Lin pointed out that in order to promote and ensure the human rights and dignity of those with disabilities, Taiwan is committed to follow the provisions of international conventions. The ROC (Taiwan)’s Initial report under the CRPD was published in 2016, and 5 international experts were invited to Taiwan to carry out a review on the report in 2017. These 5 international experts recognized Taiwan’s voluntary to follow the provisions, which showed that the government is willing to make more efforts to legislate and to protect the rights and interests of persons with disabilities. All government ministries have adjusted and developed policies relating to persons with disabilities based on the concluding observations of the initial report of ROC (Taiwan) under the CRPD over the past 4 years. In the future, policies will be implemented in a step-by-step and strategic manner in order to improve Taiwan’s accessible environment and support those with disabilities to live independently while fully and equally participating in society.

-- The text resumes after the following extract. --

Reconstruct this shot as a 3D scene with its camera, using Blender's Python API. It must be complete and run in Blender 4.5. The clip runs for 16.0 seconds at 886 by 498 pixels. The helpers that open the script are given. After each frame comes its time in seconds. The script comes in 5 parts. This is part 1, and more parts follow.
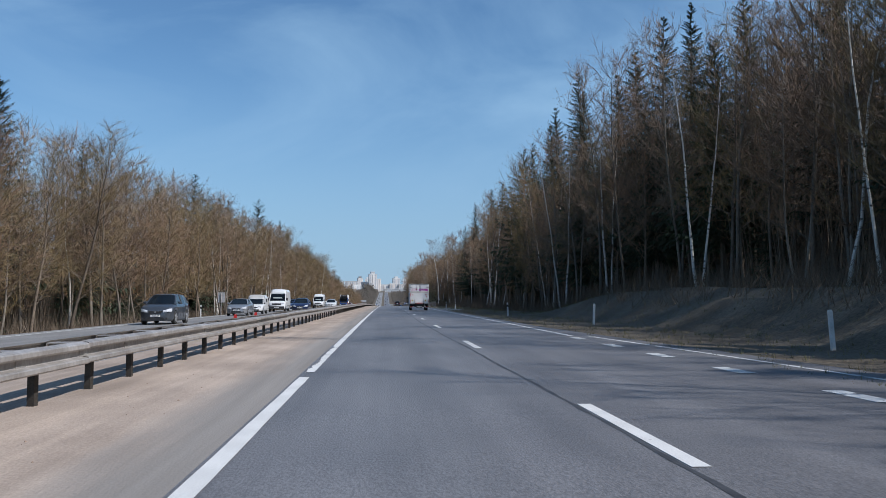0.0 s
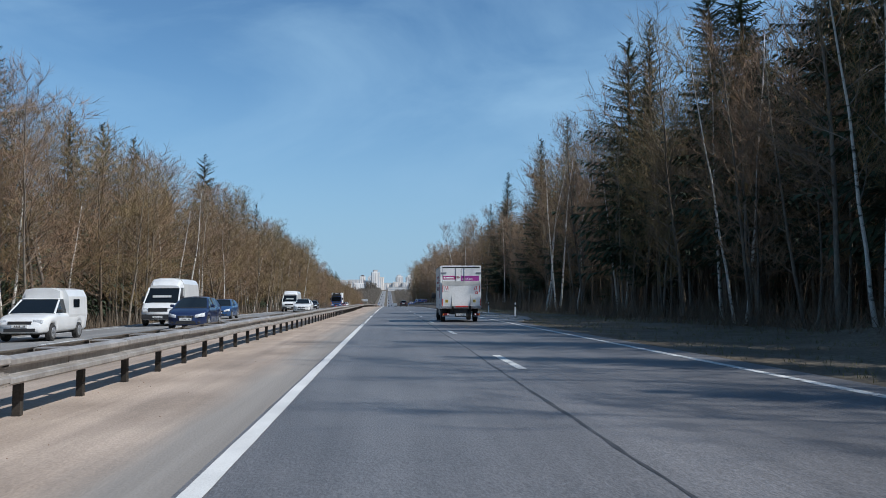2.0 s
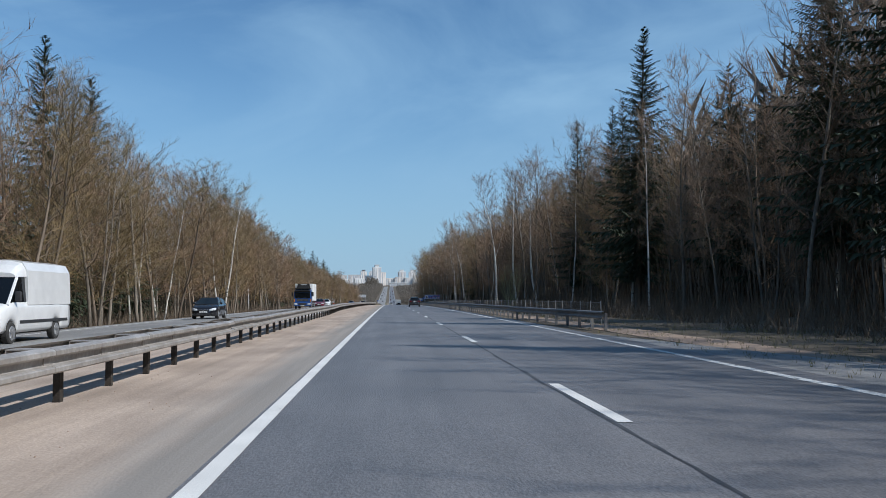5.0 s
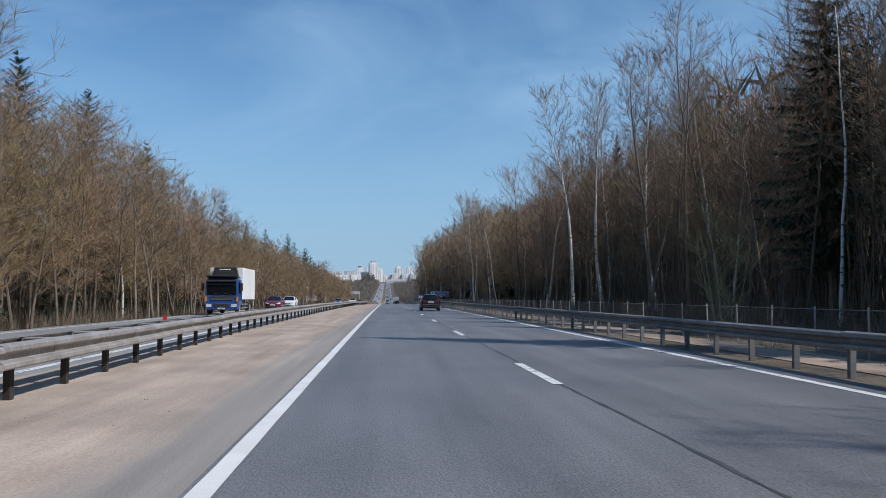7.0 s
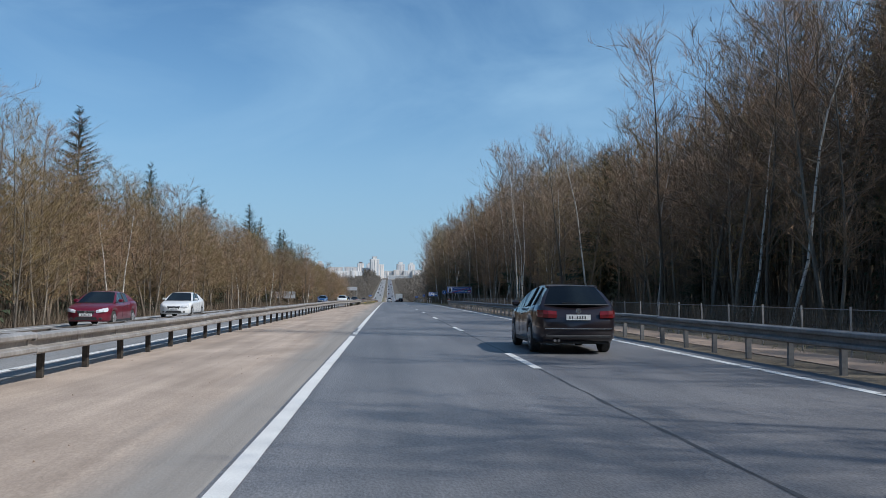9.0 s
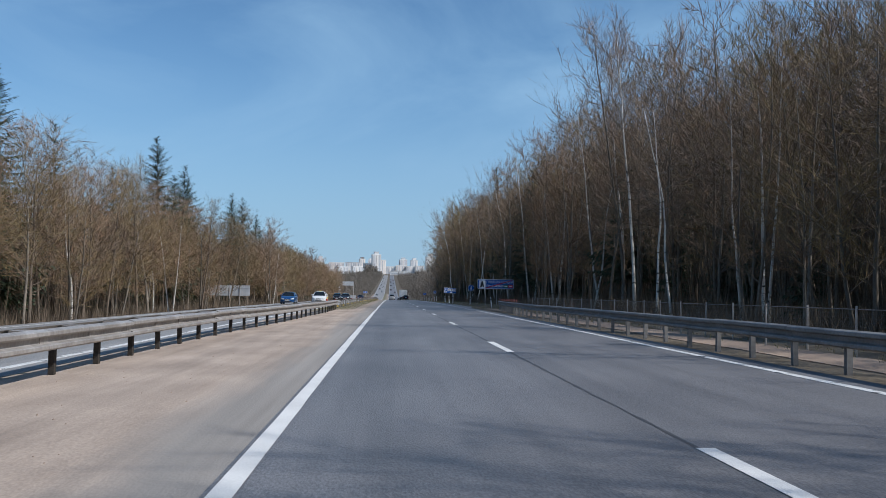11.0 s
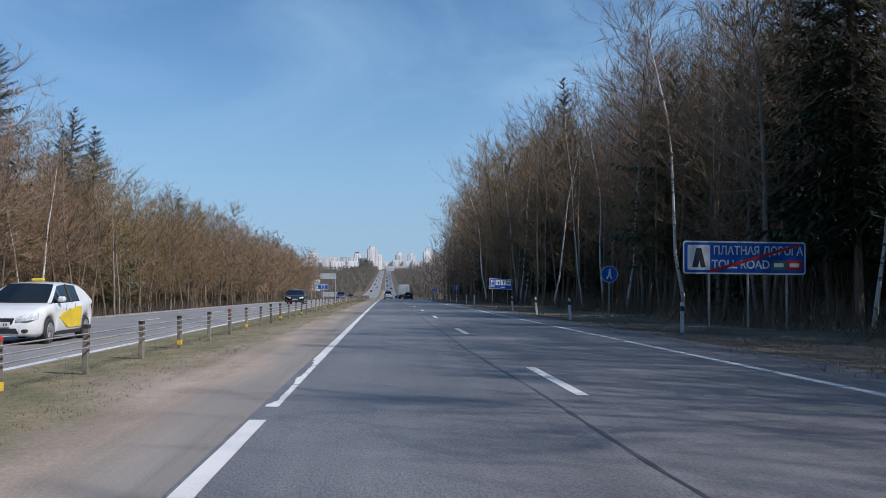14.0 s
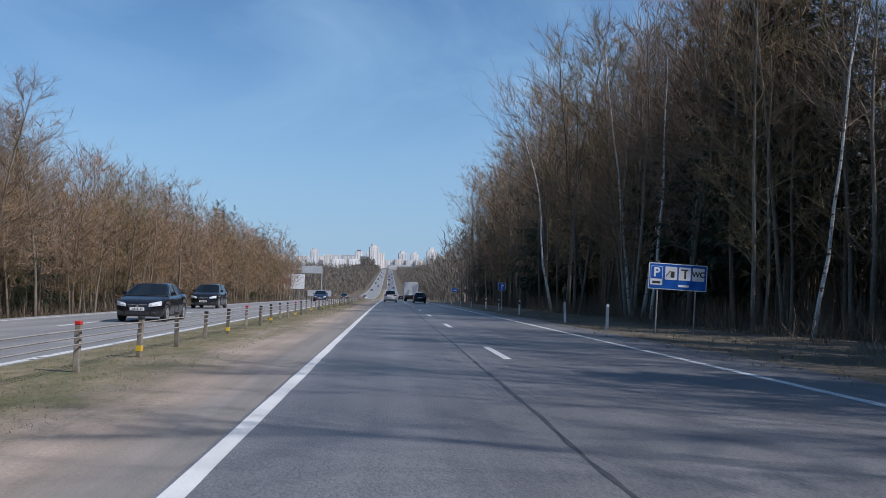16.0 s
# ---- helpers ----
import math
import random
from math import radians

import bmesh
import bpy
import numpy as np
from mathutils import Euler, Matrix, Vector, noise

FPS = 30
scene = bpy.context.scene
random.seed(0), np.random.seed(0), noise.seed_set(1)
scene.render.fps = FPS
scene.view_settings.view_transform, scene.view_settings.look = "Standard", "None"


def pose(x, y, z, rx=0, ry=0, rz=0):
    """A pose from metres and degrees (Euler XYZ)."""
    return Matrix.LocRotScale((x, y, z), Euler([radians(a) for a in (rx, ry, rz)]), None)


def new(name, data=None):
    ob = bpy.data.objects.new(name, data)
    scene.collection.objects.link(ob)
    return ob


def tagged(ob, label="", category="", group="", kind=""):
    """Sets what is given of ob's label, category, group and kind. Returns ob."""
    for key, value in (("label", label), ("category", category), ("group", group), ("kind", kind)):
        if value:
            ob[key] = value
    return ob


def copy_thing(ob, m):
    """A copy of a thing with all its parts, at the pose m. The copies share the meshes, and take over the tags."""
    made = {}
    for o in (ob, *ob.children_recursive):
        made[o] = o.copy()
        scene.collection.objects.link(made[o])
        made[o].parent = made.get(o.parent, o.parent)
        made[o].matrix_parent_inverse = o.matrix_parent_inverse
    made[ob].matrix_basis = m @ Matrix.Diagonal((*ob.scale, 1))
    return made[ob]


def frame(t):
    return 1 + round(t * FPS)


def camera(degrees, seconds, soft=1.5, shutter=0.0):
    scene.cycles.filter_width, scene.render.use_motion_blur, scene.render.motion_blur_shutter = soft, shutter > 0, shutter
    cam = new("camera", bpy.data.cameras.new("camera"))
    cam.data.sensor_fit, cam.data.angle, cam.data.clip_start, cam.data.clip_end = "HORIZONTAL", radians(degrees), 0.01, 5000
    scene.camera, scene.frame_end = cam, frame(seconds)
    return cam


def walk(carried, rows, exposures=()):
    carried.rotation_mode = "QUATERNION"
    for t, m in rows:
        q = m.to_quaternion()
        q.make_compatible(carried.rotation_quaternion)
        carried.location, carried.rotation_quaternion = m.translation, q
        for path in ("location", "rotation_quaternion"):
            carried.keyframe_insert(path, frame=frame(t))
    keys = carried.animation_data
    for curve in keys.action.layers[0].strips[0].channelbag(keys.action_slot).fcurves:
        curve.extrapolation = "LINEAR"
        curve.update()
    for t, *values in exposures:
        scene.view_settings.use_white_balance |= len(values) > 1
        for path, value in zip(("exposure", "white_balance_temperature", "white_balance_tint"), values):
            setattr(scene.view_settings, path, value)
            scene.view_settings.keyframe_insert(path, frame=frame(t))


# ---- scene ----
# The road runs along +y; x = 0 is the middle of the camera's lane line-up, z follows the long crest of the road.
CREST, RADIUS = 225.0, 30900.0


def grade(y):
    """Slope of the road along y: over a long crest, through a valley, up to the town."""
    if y < 760:
        return -(y - CREST) / RADIUS
    low = -(760 - CREST) / RADIUS
    if y < 1300:
        return low + (0.030 - low) * (y - 760) / 540
    return 0.030


def road_z(y):
    """Height of the road's axis at y."""
    if y < 760:
        return -(y - CREST) ** 2 / (2 * RADIUS)
    z, low = -(760 - CREST) ** 2 / (2 * RADIUS), -(760 - CREST) / RADIUS
    u = min(y, 1300) - 760
    z += low * u + (0.030 - low) * u * u / 1080
    return z + 0.030 * max(0, y - 1300)


# ---- camera ----
cam = camera(52.5, 16.0, soft=0.8)
EYE = 1.26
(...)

Lin emphasized that there are a number of accomplishments in the Second Report including: the amendments of 423 regulations and administrative measures eliminating discriminatory text and the impact on the rights and interests of persons with disabilities. The spirit of reasonable accommodation has been included in the “Prison Act” and “Detention Act”, and relevant laws including the “People with Disabilities Rights Protection Act” will also be amended accordingly to proactively protect the individual needs of those with disabilities. The “Development of National Languages Act” specifies that Taiwan Sign Language is a national language. This will protect the rights of those with hearing or speech impairments to use Taiwan Sign Language while taking part in education and learning activities, communication, and public services. Accessible buildings, transportation, and roads are continuously being upgraded, and more ATMs have been added to meet the needs of wheelchair users and the users with visual impairment. The easy-to-read concept is being promoted in education, employment, voting, and cultural activities, aimed at enhancing the accessibility of information. Chen Yi-Jun, a young person with intellectual disabilities, who was invited to share her experience that participating in reviewing the first draft of the Second Report, said that making information easy to read was an important step that enabled her to voice her views in public policy discussions, and that it is CRPD’s core spirit to include the full and effective participation of the persons with disabilities.

According to the Ministry of Health and Welfare, various accessible formats including English, audiobook, Braille, Taiwan sign language, and easy-to-read versions of Taiwan’s Second Report under the CRPD are expected to be completed in 2021. International CRPD experts from Japan, Korea, Australia, and Canada will be invited to Taiwan to review the report. The Ministry of Health and Welfare also welcomes domestic experts and representative organizations of persons with disabilities to take part in the review to jointly construct and implement the next stage of the CRPD, further improving the rights of those with disabilities in Taiwan.